Across the road from our house, there is a woodlands. I don’t know who lives there-if anyone lives there. The deer hide between the trees, moving through the shade. It is a refuge of many creatures I suspect. And it is the home of many wildflowers.
These are our native lupins. Much smaller than the huge hybrid ones that are sold in the stores, but far less likely to succumb to aphids.
They are beautiful in their petiteness.
They make up a delicate purple haze that colors the grass.
Much more bold, like lion manes, are the coreopsis-sunny and bright.
I love being able to see this place change over the seasons and I look forward to seeing what other wildflowers spring from the ground.
We have had a lot of rain recently. I felt a bit of whiplash from going from frantically running around watering wilted plants as soon as I got home from work to having to empty out pots so that my plants don’t drown (some of my pots don’t have drainage holes).
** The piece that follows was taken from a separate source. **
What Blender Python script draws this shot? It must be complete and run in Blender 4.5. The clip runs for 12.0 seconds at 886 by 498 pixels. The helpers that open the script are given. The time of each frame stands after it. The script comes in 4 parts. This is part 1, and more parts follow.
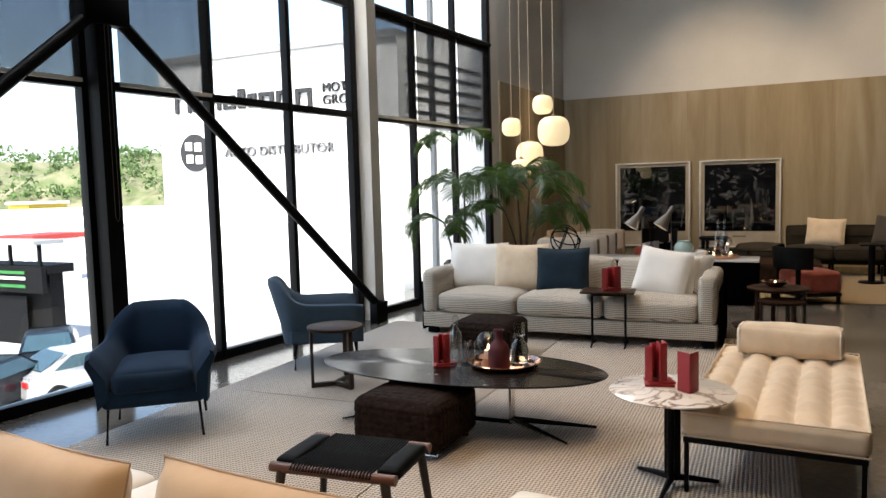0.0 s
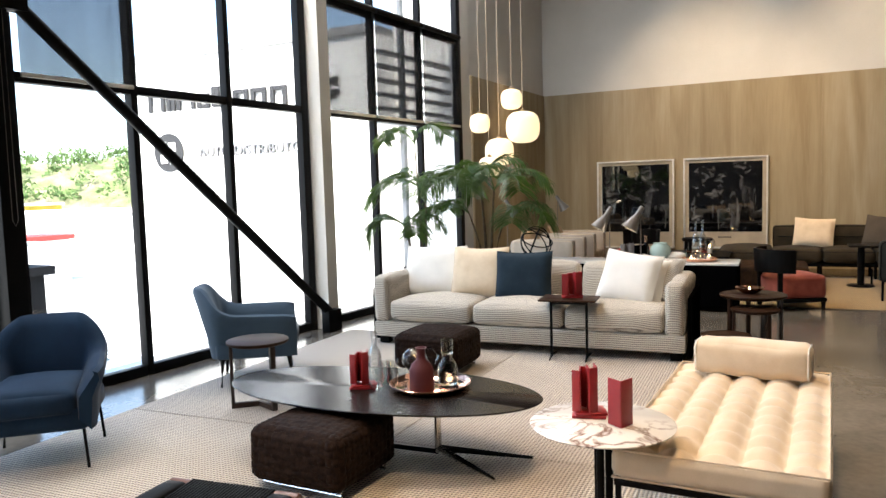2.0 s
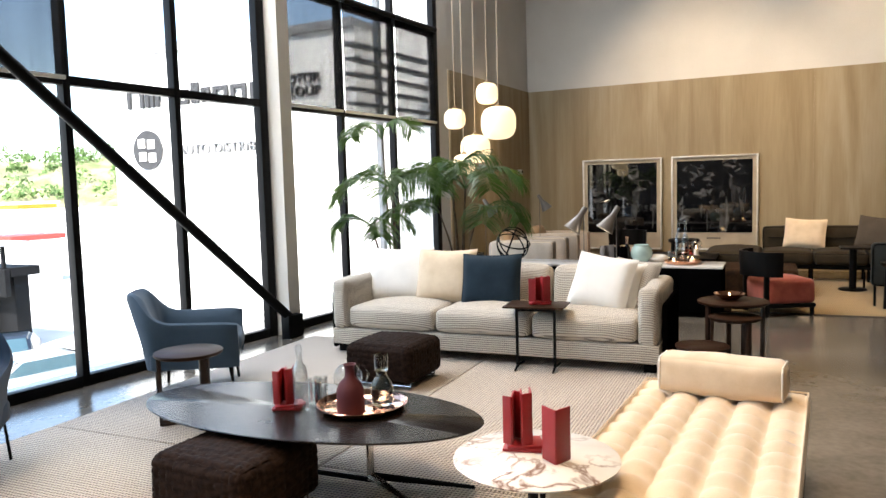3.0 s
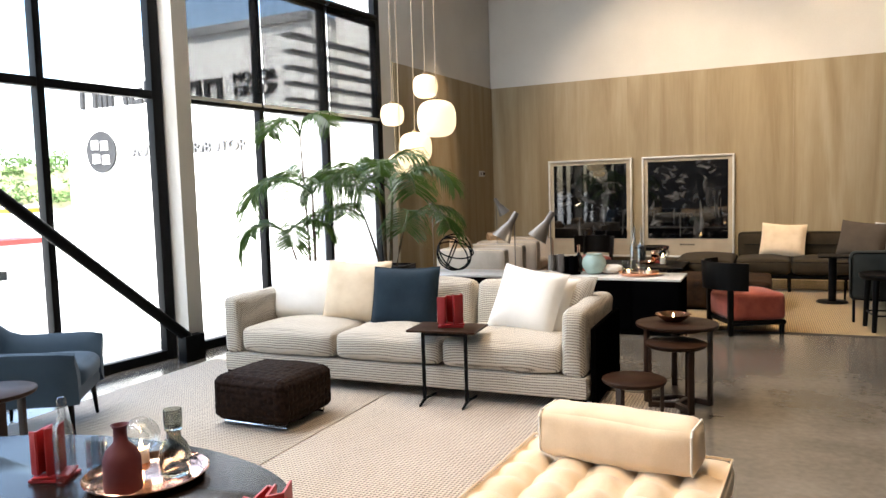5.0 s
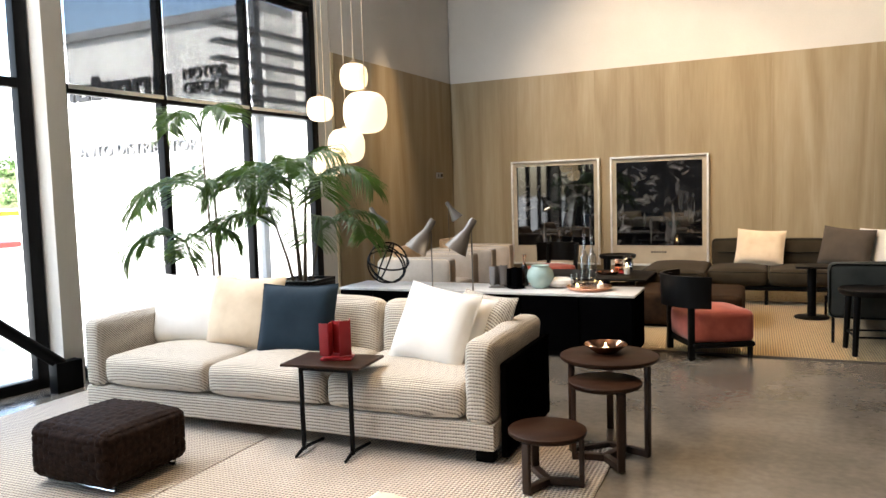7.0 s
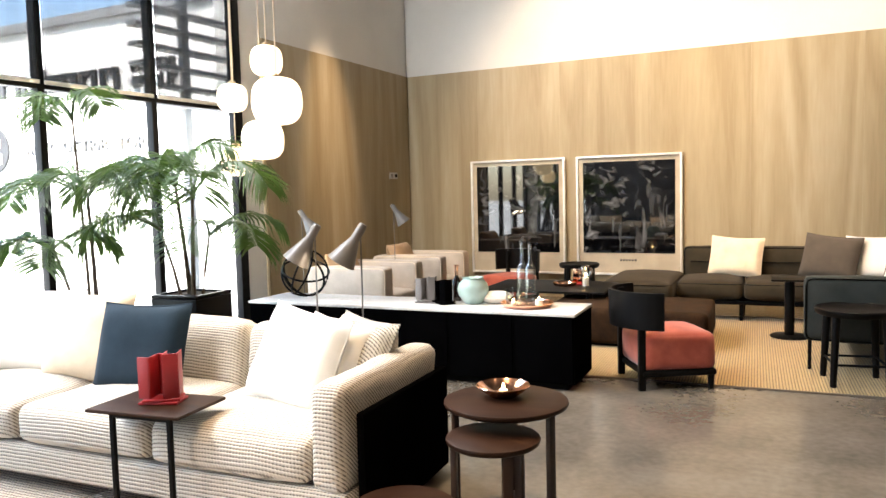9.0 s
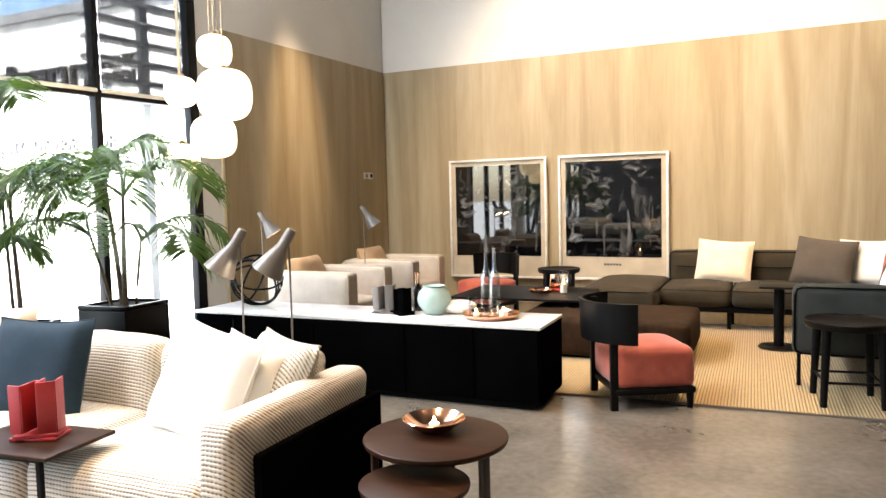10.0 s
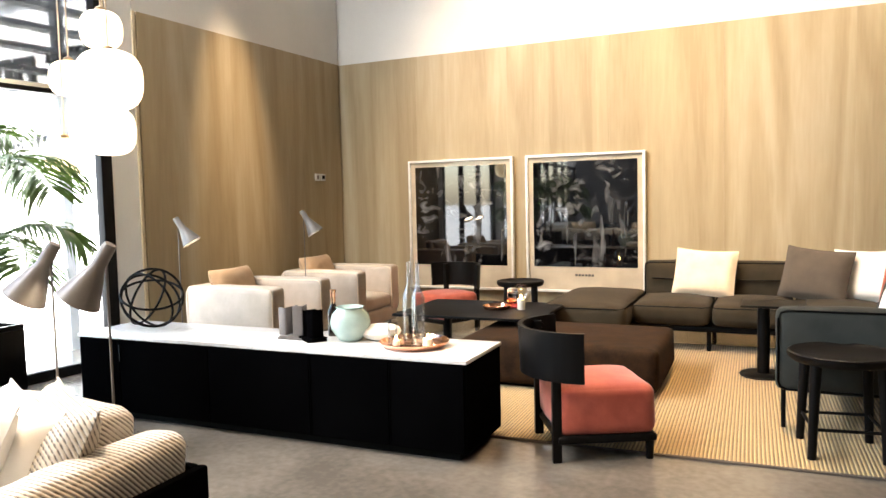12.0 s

Today I finally got around to lifting out the insert in this pot and discovered that I had visitors!
Tree frogs! We have a population of them that like to live under the deck and sometimes come out to take advantage of the moisture when I water the plants. This is the boldest I’ve ever seen them (probably because of all of the water.
Our second friend was green. Luke and I love the tree frogs here. Besides the fact that they are adorable, they sing in the night around our house, filling our bedroom with music on hot summer nights and they keep down the mosquito population. I’d like to encourage them to be happy here. Seeing their enthusiasm for the my pots I am starting to think about buying a pot without a hole in it and putting in water and some semi-aquatic plants and see what happens. If the frogs take an interest (which I think they will) then we shouldn’t have any problems with mosquito growth.
Does anyone have an experience with building amphibian habitats?